Holding Our Breath
Some choice quotes:
[R]ealtors are already thinking of spring. That, as everyone knows, is prime home-buying season, which starts in about six weeks. Because the spring home-buying season could be a good barometer of how residential real estate -- a pillar of the current economic recovery -- performs for some time to come.
Despite Thursday's report of stronger-than-expected 2.276 million housing starts in January, we've seen clear signs of weakness after an unprecedented, nearly decadelong boom. Last week, The Wall Street Journal reported sharp increases in inventories of unsold homes in many cities (see "Finding a House Gets Easier," Feb. 8). Luxury home builder Toll Brothers disclosed a 29% drop in orders for new homes in the first quarter, while another big builder, KB Home, also reported declining orders, amid signs of what it called "softening" demand. Toll Brothers' stock price is now about half of what it was at its all-time peak last summer.
So, everybody's asking whether real estate's glory days are over, and if so, what's next?
But I must admit I'm worried that we might see more than just corrections (10% or so) in some areas. And so are several experts and real-estate professionals with whom I've spoken this week. And we may get some sense of how deep a correction we'll have sooner than we think. "This is a watershed moment," says Jonathan Miller, president and chief executive officer of Miller Samuel, a large New York real-estate appraisal firm. "If we're going to see trouble, it's going to be over the next 12 to 18 months."
At some point they [speculators] can no longer carry a money-losing investment, so they may throw in the towel and unload their once-promising albatross. That's stage three, says Rosen, and it usually finishes about three years from the beginning of the downturn.

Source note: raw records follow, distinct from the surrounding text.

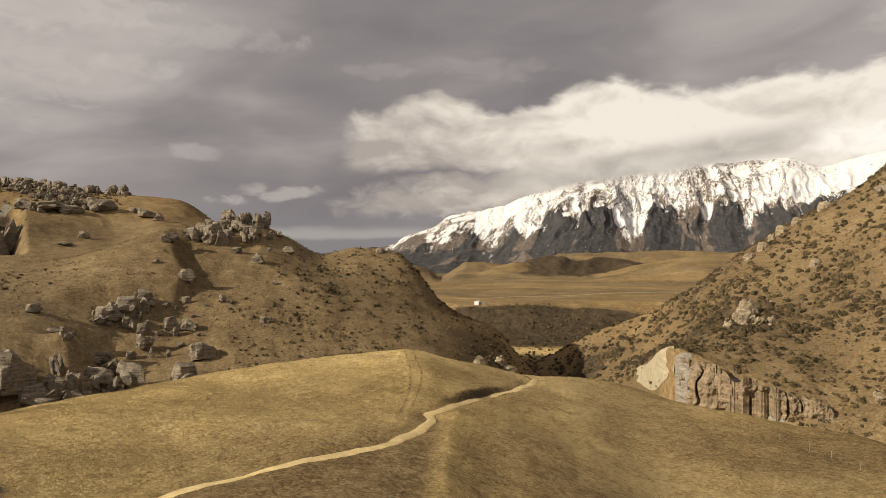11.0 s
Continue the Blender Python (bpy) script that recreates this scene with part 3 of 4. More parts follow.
# ---------------------------------------------------------------- ground
def scrub_cover(x, y, az, r):
    """How thick the dark scrub stands, raised on shaded scarp and hollow: 0 to 1."""
    n = fbm(x, y, 60, 4, 31)
    flank = smooth(az, -7, 2) * (1 - smooth(az, 18.5, 20.5)) * smooth(r, 262, 290) * (1 - smooth(r, 560, 600))
    below = smooth(az, -14, -10) * (1 - smooth(az, 0, 4)) * smooth(r, 230, 250) * (1 - smooth(r, 282, 310))
    gorge = smooth(az, 16, 21) * (1 - smooth(az, 30, 35)) * smooth(r, 240, 300) * (1 - smooth(r, 480, 560))
    scarp = smooth(r, 600, 640) * (1 - smooth(r, 710, 727)) * smooth(az, 3, 6) * (1 - smooth(az, 28, 34))
    flat = smooth(r, 150, 165) * (1 - smooth(r, 186, 222)) * (1 - smooth(az, -16, -10))
    dell = smooth(az, 54, 62) * smooth(r, 318, 345) * (1 - smooth(r, 390, 440)) * (0.75 + 0.6 * fbm(x * 0.5, y, 26, 3, 191))
    hill = smooth(az, 20, 28) * smooth(r, 262, 276) * (1 - smooth(r, 318, 368)) * (1 - smooth(az, 41, 46))
    side = smooth(az, 26, 29) * (1 - smooth(az, 37, 41)) * smooth(r, 335, 370) * (1 - smooth(r, 440, 470))
    top = (1 - smooth(az, -20, -14)) * smooth(r, 465, 500) * (1 - smooth(r, 560, 600))
    upper = smooth(az, -14, -8) * (1 - smooth(az, -2, 2)) * smooth(r, 285, 330) * (1 - smooth(r, 500, 530))
    hollow = smooth(60.0 + (r - 520) * 0.054 - az, 0, 0.5) * smooth(az, 57, 58.5) * smooth(r, 505, 520) * (1 - smooth(r, 645, 675))
    rim = smooth(az, 50, 53) * (1 - smooth(az, 63.5, 65.5)) * smooth(r, 628, 650) * (1 - smooth(r, 735, 750))
    crown = smooth(az, -4, -1) * (1 - smooth(az, 7.5, 9)) * smooth(r, 276, 286) * (1 - smooth(r, 305, 335))
    wall = smooth(az, 59, 61) * smooth(r, 262, 272) * (1 - smooth(r, 300, 308))
    open_scrub = 0.12 * wall + 0.35 * crown + 0.75 * hollow + 0.72 * flank + 0.62 * below + 0.55 * gorge + 0.72 * flat + 0.72 * dell + 0.55 * hill + 0.45 * side + 0.62 * top + 0.55 * upper
    # scarp and hollow get extra cover so the ground colour carries their shade
    base = np.maximum(np.minimum(open_scrub, 0.66), np.maximum(np.maximum(0.97 * scarp, 0.90 * hollow), 0.96 * smooth(dell, 0.25, 0.75)))
    base = np.maximum(base, 0.62 * rim)
    return np.clip(base + 0.24 * n * (base > 0.02) + 0.07 * smooth(r, 230, 260) * (r < 760), 0, 1)


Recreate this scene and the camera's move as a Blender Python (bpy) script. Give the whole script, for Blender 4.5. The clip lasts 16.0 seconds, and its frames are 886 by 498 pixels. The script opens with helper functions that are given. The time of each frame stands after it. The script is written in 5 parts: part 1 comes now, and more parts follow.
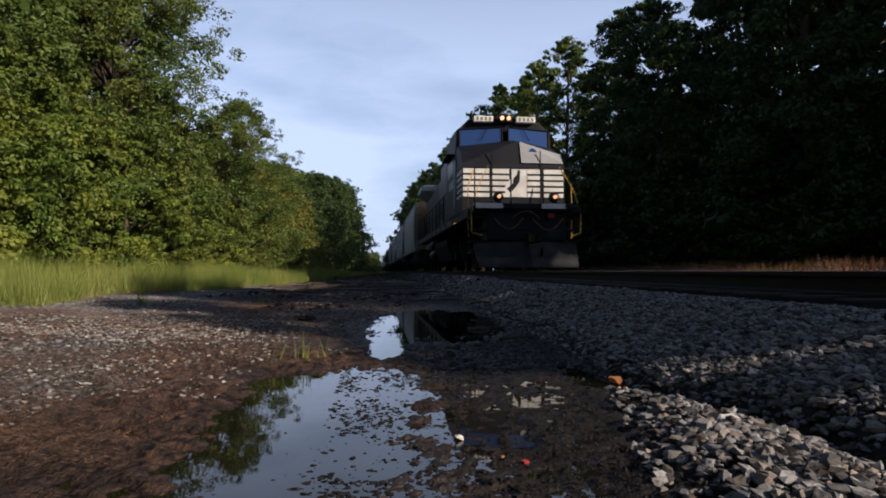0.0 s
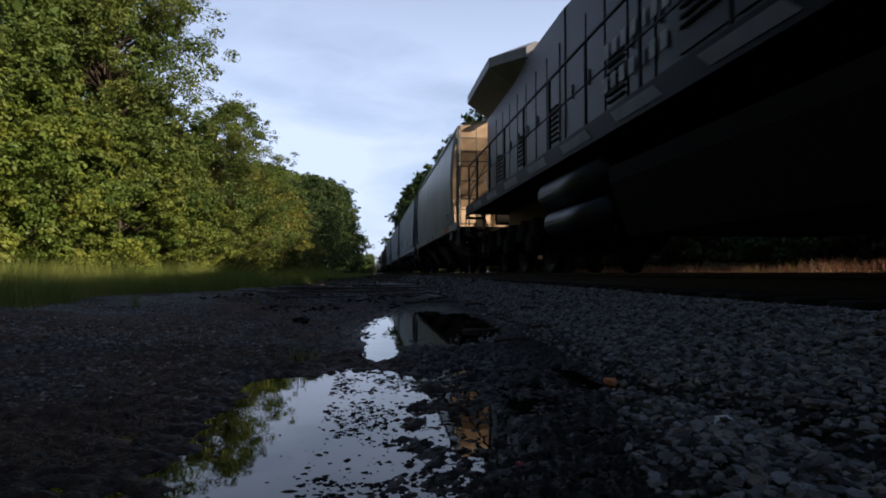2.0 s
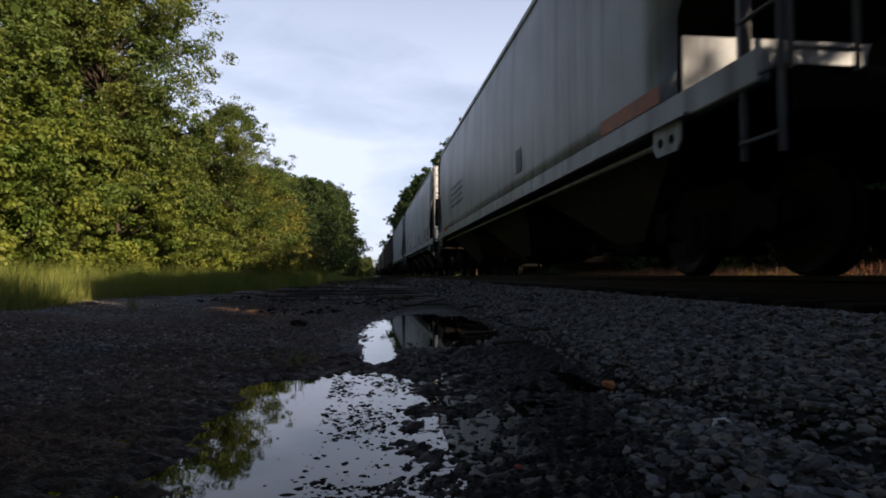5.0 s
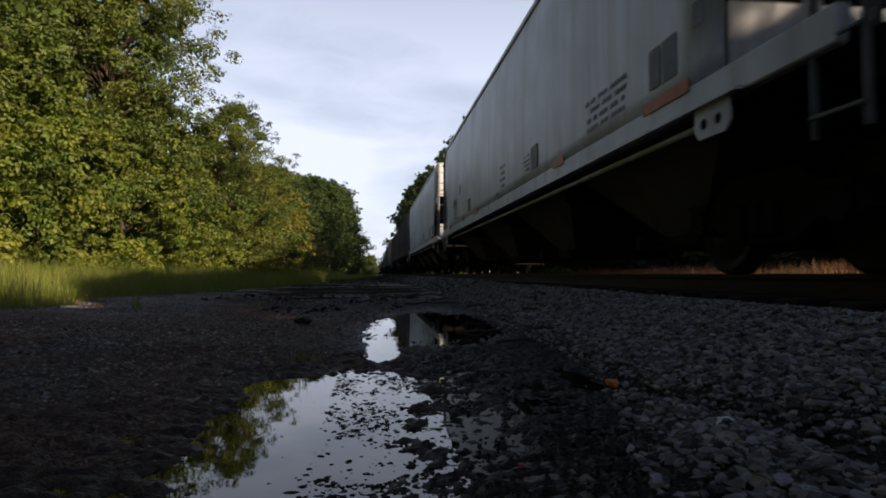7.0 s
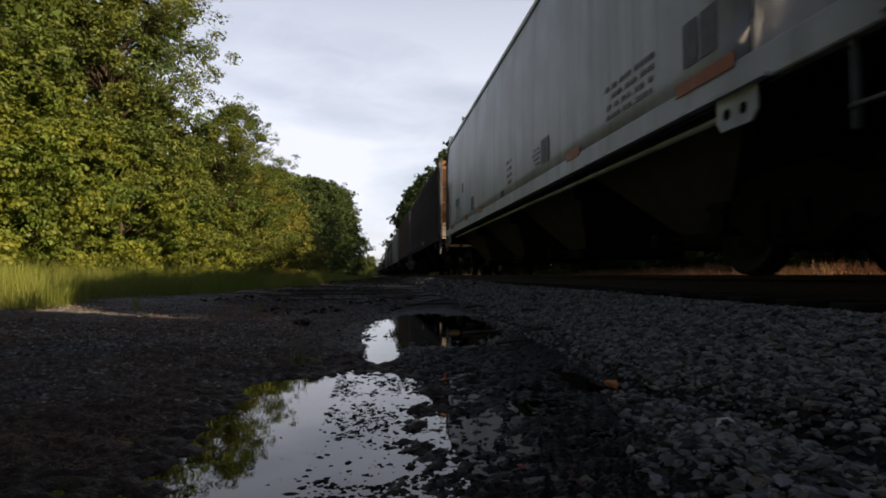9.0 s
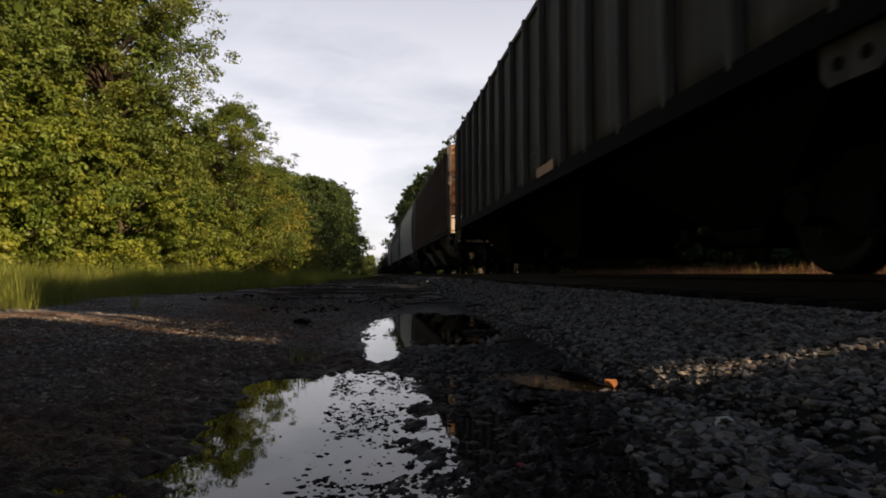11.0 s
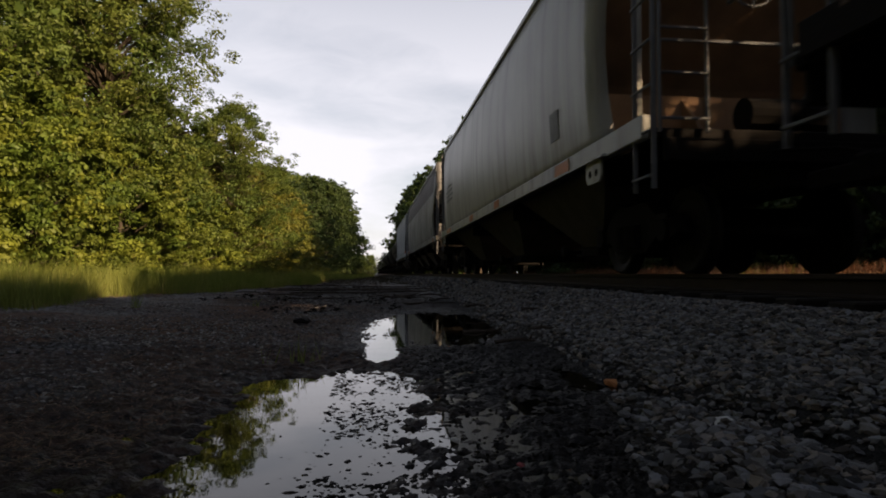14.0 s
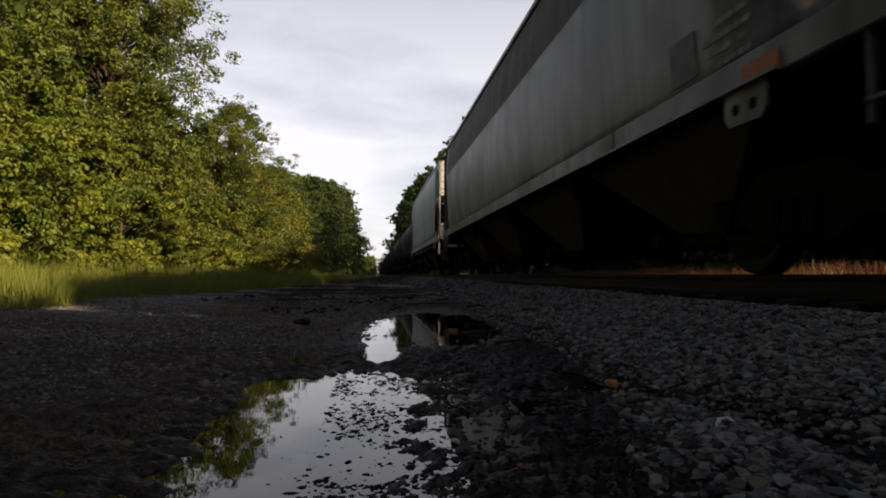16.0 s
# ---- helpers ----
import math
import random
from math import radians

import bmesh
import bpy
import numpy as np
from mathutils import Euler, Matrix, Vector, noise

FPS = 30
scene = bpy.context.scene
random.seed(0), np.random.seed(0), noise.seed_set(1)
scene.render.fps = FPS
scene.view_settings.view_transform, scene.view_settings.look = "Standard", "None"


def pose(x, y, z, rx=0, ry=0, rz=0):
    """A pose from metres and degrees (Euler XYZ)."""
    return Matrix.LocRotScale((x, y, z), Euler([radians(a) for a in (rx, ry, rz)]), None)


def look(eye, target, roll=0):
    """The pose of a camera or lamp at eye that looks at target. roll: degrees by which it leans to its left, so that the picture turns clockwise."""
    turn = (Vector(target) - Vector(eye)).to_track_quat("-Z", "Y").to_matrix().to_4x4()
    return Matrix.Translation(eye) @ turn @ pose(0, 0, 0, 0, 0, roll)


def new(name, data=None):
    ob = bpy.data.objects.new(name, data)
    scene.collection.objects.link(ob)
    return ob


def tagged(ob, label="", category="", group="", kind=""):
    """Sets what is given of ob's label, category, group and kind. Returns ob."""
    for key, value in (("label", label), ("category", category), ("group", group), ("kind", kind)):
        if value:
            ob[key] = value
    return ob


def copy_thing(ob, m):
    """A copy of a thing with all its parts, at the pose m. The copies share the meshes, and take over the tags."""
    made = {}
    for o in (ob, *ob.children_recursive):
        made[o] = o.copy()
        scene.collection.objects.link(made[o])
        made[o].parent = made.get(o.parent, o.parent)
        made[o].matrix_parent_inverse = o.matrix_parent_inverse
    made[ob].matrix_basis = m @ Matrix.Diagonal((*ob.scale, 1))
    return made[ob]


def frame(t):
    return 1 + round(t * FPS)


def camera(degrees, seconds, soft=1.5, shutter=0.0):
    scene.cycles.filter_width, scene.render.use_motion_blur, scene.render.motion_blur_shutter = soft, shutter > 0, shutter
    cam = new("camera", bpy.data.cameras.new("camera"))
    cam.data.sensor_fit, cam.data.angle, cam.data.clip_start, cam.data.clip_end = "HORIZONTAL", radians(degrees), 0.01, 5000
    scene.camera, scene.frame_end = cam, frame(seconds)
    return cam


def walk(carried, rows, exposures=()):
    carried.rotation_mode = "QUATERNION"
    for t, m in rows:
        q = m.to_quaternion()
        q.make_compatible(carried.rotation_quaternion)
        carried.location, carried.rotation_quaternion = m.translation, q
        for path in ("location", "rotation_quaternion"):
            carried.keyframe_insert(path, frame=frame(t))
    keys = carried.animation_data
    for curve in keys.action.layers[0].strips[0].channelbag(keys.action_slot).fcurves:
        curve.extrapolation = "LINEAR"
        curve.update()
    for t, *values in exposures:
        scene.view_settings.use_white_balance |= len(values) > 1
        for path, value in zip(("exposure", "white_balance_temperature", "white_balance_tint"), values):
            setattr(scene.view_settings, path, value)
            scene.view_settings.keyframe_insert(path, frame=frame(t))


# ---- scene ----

In fact, the spring home-buying season may well be a harbinger of things to come.
Bear markets, be they in stocks, housing or commodities, go through certain identifiable phases, like Elizabeth Kubler-Ross's famed five stages of dealing with dying -- denial, anger, bargaining, depression and finally acceptance.
We've already passed stage one, characterized by "a falloff in new sales and orders," says Rosen, and are just entering stage two, in which unsold inventories build up. That may be where the crunch begins. "If inventories keep rising, the pressure on sellers to cut prices will be intense," says Zandi.
The final phase is when we see massive defaults or delinquencies on mortgage loans. That's several years away, he says, and this time the damage could be worse because of the large number of exotic loans giddy lenders extended to desperate home buyers (see Barron's, "Coming Home to Roost," Feb. 13).